▶ _Work to be completed_:
Repeat the listing exactly as given, omitting every image.

▶ _Data excerpt_:
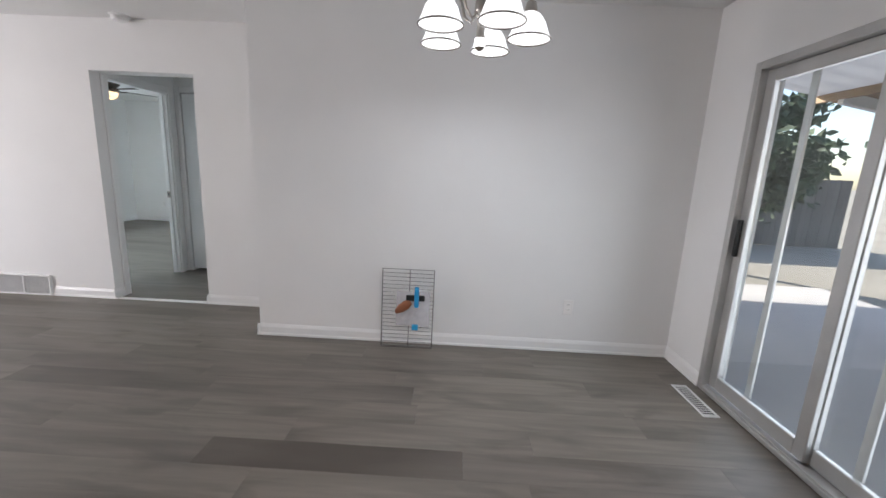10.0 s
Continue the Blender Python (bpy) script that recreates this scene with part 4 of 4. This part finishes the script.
def oven_rack():
    """Two wire racks leaning on the dining wall with a bag of fittings."""
    k = thing("oven_rack", "chrome wire oven rack leaning on the wall", "oven rack", pose(-4.668, 0.163, 0.004, 0, -3.4, 0) @ pose(0, 0, 0, 0, 0, 90))
    W, H = 0.386, 0.592
    part("rim", tube(bmesh.new(), [(0, 0, 0), (W, 0, 0), (W, 0, H), (0, 0, H), (0, 0, 0)], 0.0046, 8), CHROME, k, smooth=True)
    for i in range(1, 20):
        part("wire", tube(bmesh.new(), [(0, 0, H * i / 20), (W, 0, H * i / 20)], 0.0023, 6), CHROME, k)
    part("crossbar", tube(bmesh.new(), [(W * 0.53, 0.004, 0), (W * 0.53, 0.004, H)], 0.003, 6), CHROME, k)
    part("stop", tube(bmesh.new(), [(0, 0, 0), (0, -0.035, 0.002), (W, -0.035, 0.002), (W, 0, 0)], 0.003, 6), CHROME, k)
    b = thing("parts_bag", "clear plastic bag of loose fittings on the rack", "bag", k.matrix_basis @ pose(0.11, -0.012, 0.16))
    rng = random.Random(5)
    bag = bmesh.new()
    bmesh.ops.create_grid(bag, x_segments=14, y_segments=16, size=0.5)
    for v in bag.verts:
        x, y = v.co.x, v.co.y
        v.co = Vector(((x + 0.5) * 0.25, -0.022 * (1 - (2 * x) ** 2) * (1 - (2 * y) ** 2) + rng.uniform(-0.004, 0.004) - 0.002, (y + 0.5) * 0.27))
    part("sleeve", bag, BAG, b, "crumpled clear plastic", smooth=True)
    part("black_bracket", cuboid(0.075, 0.215, -0.040, -0.028, 0.205, 0.250, bevel=0.006), PLASTIC, b, "black plastic bracket")
    han = bmesh.new()
    lathe(han, [(0.0, -0.075), (0.018, -0.062), (0.032, -0.02), (0.034, 0.03), (0.022, 0.066), (0.0, 0.075)], n=14)
    han.transform(pose(0.055, -0.034, 0.155, 0, 52, 0) @ Matrix.Diagonal((1, 0.4, 1, 1)))
    part("brown_handle", han, RUST, b, "brown wooden handle", smooth=True)
    part("blue_strip", cuboid(0.138, 0.172, -0.052, -0.044, 0.16, 0.315, bevel=0.008, seg=2), CYAN, b, "bright blue plastic clip")
    part("blue_tip", cuboid(0.125, 0.172, -0.050, -0.042, -0.015, 0.03, bevel=0.006, seg=2), CYAN, b, "bright blue plastic clip")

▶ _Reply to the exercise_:
10.0 s
Continue the Blender Python (bpy) script that recreates this scene with part 4 of 4. This part finishes the script.
def oven_rack():
    """Two wire racks leaning on the dining wall with a bag of fittings."""
    k = thing("oven_rack", "chrome wire oven rack leaning on the wall", "oven rack", pose(-4.668, 0.163, 0.004, 0, -3.4, 0) @ pose(0, 0, 0, 0, 0, 90))
    W, H = 0.386, 0.592
    part("rim", tube(bmesh.new(), [(0, 0, 0), (W, 0, 0), (W, 0, H), (0, 0, H), (0, 0, 0)], 0.0046, 8), CHROME, k, smooth=True)
    for i in range(1, 20):
        part("wire", tube(bmesh.new(), [(0, 0, H * i / 20), (W, 0, H * i / 20)], 0.0023, 6), CHROME, k)
    part("crossbar", tube(bmesh.new(), [(W * 0.53, 0.004, 0), (W * 0.53, 0.004, H)], 0.003, 6), CHROME, k)
    part("stop", tube(bmesh.new(), [(0, 0, 0), (0, -0.035, 0.002), (W, -0.035, 0.002), (W, 0, 0)], 0.003, 6), CHROME, k)
    b = thing("parts_bag", "clear plastic bag of loose fittings on the rack", "bag", k.matrix_basis @ pose(0.11, -0.012, 0.16))
    rng = random.Random(5)
    bag = bmesh.new()
    bmesh.ops.create_grid(bag, x_segments=14, y_segments=16, size=0.5)
    for v in bag.verts:
        x, y = v.co.x, v.co.y
        v.co = Vector(((x + 0.5) * 0.25, -0.022 * (1 - (2 * x) ** 2) * (1 - (2 * y) ** 2) + rng.uniform(-0.004, 0.004) - 0.002, (y + 0.5) * 0.27))
    part("sleeve", bag, BAG, b, "crumpled clear plastic", smooth=True)
    part("black_bracket", cuboid(0.075, 0.215, -0.040, -0.028, 0.205, 0.250, bevel=0.006), PLASTIC, b, "black plastic bracket")
    han = bmesh.new()
    lathe(han, [(0.0, -0.075), (0.018, -0.062), (0.032, -0.02), (0.034, 0.03), (0.022, 0.066), (0.0, 0.075)], n=14)
    han.transform(pose(0.055, -0.034, 0.155, 0, 52, 0) @ Matrix.Diagonal((1, 0.4, 1, 1)))
    part("brown_handle", han, RUST, b, "brown wooden handle", smooth=True)
    part("blue_strip", cuboid(0.138, 0.172, -0.052, -0.044, 0.16, 0.315, bevel=0.008, seg=2), CYAN, b, "bright blue plastic clip")
    part("blue_tip", cuboid(0.125, 0.172, -0.050, -0.042, -0.015, 0.03, bevel=0.006, seg=2), CYAN, b, "bright blue plastic clip")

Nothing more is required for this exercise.